Perhaps. But cynics should take a second look at what NatWest is proposing. The bank's cost-saving measures could in fact be the pattern of the future, the blueprint of how big companies will cut their costs, while at the same time preserving some sense of stability, loyalty and well-being among their employees. It may well be that the brutal days of simple downsizing are numbered, and that the smart company of the future will instead opt for "downshifting", reducing the hours their employees work.

This trend is already becoming established in the United States. The Lincoln Electric Company, for example, recently promised employees with more than three years' service that they would not be laid off through lack of work. This dispensation has required some short-time working and a reallocation of work. But it is based on the belief that "relief from anxiety over job security frees people to do their best work". In California, New United Motor manufacturing (NUMMI), a Toyota-General Motors joint venture, has guaranteed job security in return for a reduction in the number of job layers and for more flexible working practices.
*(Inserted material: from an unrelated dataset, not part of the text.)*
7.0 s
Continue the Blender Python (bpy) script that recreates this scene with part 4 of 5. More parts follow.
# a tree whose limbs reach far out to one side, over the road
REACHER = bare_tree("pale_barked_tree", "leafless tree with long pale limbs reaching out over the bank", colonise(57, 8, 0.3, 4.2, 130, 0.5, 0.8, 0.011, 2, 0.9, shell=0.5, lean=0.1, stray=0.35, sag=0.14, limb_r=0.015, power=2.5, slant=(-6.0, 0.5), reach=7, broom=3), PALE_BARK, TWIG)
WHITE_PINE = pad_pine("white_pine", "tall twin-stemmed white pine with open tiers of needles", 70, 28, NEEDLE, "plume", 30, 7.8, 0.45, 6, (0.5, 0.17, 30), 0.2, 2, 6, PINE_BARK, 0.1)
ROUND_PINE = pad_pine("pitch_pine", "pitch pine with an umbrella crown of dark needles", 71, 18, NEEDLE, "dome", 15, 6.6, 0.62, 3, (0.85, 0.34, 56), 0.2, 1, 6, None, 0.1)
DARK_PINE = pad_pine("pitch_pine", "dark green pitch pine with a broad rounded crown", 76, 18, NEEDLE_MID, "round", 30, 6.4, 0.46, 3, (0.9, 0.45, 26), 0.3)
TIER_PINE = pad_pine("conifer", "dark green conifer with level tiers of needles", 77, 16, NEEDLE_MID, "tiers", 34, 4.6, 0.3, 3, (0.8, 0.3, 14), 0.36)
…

This has resulted in increased trust between management and workforce. And "trust", as Francis Fukuyama, the American commentator, argues in his latest bestseller, is the gel that holds together organisations which may in a short space of time see rapid changes in their employees, their consumers and their share ownership.

It is clear that companies such as NatWest have clearly recognised that (leaving aside issues of ethics, public relations and a new industrial relations agenda, all of which are important) it makes sound business sense to take radical steps to make the changes necessary in their business to build up trust, motivation and confidence in their remaining employees.
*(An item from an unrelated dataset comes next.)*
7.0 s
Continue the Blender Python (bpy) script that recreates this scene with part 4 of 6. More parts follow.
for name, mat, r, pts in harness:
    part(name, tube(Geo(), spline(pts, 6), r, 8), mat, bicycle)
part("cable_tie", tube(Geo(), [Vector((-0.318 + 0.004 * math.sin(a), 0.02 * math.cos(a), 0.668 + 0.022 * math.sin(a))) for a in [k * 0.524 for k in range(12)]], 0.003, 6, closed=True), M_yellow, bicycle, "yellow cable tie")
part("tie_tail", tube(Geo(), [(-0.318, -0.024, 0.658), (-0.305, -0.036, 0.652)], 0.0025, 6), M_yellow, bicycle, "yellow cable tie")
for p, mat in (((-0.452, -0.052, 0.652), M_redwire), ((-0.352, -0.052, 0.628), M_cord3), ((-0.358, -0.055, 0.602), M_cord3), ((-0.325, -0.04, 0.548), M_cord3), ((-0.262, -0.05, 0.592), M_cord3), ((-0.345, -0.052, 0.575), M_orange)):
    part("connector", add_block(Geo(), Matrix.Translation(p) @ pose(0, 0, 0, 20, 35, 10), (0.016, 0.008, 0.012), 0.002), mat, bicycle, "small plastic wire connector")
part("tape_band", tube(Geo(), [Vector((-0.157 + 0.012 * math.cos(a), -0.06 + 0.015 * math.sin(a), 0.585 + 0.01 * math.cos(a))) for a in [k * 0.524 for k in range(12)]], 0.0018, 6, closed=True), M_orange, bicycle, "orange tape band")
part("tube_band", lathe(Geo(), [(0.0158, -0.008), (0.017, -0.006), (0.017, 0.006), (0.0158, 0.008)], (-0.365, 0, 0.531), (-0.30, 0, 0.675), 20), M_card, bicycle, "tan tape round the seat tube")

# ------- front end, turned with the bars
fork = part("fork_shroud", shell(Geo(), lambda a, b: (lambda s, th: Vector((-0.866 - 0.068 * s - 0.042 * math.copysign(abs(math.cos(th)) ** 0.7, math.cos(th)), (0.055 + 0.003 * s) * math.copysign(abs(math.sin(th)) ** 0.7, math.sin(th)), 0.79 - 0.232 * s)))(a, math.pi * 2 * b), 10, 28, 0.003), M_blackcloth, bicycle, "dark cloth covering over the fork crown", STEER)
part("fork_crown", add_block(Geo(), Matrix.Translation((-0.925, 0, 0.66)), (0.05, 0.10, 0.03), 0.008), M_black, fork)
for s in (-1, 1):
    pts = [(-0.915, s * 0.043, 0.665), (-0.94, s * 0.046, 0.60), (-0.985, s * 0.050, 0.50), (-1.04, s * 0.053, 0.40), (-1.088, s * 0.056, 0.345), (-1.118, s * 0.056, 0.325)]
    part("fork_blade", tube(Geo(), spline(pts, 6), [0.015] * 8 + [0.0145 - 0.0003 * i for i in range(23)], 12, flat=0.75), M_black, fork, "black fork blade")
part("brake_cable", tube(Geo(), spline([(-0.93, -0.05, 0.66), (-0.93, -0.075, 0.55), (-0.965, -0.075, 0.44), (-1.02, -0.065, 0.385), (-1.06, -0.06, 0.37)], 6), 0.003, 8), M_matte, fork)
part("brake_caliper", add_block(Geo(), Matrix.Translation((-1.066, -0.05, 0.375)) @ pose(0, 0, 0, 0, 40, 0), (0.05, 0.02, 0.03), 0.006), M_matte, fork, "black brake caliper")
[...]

Such a view of enlightened self-interest in other companies might well be welcomed by many employees. There is a growing voice in favour of a more forgiving workplace that can allow people to give their non-working lives more of a priority. Men - particularly fathers - have joined the chorus of complaint against the ever-longer working hours that seem to be the price of career advancement or of being able simply to stand still and avoid redundancy. One telling statistic is that a third of fathers of young children work more than 50 hours a week. Downshifting also offers opportunities to groups to whom the workplace has been inflexible. Women returning to employment, people with caring responsibilities for children or elderly relatives, older workers and people with disabilities might all benefit from a move away from the traditional model of full-time work, which conventional downsizing has tended to reassert. So, if NatWest blazed a trail for other companies to follow, it might receive the thanks of more than just its own staff.

But a sceptical eye should be cast upon moves to worksharing and the redistribution principle. It will be less welcome among those who actually need a full-time salary and for those who regard having a full-time job as critical to their psychological well-being and self-esteem. Reductions in working time, without a concomitant increase in feelings of job security might do little for individual confidence or a consumer-led recovery.

The biggest question mark against seeing downshifting as the nirvana, the long-awaited humanising of inevitable cost-cutting, springs from the fact it is driven by business imperatives rather than the desires of the workforce. The practice may make sense in the short run to companies such as NatWest that cannot afford to traumatise their structures with the scale of job cuts which the economics of their industry demand. But in the longer term, they may think that they have little choice other than to cut their workforce and consolidate the company around a much smaller staff. If this is the long-term outcome, and staff recognise it as such, then downshifting will soon be rumbled as a con, a device cynically used to manipulate employees to the company's advantage without offering them any long-term security. Such a result will do little to establish that rare and fast-disappearing glue - trust and loyalty - that is now needed more than ever to help companies through rocky and uncertain times ahead.

NatWest may be pioneering a bold, imaginative way forward. But the bank may still have a lot to prove to employees whom the Nineties has turned into cynics.

The writer is associate director of the Institute for Employment Studies at the University of Sussex.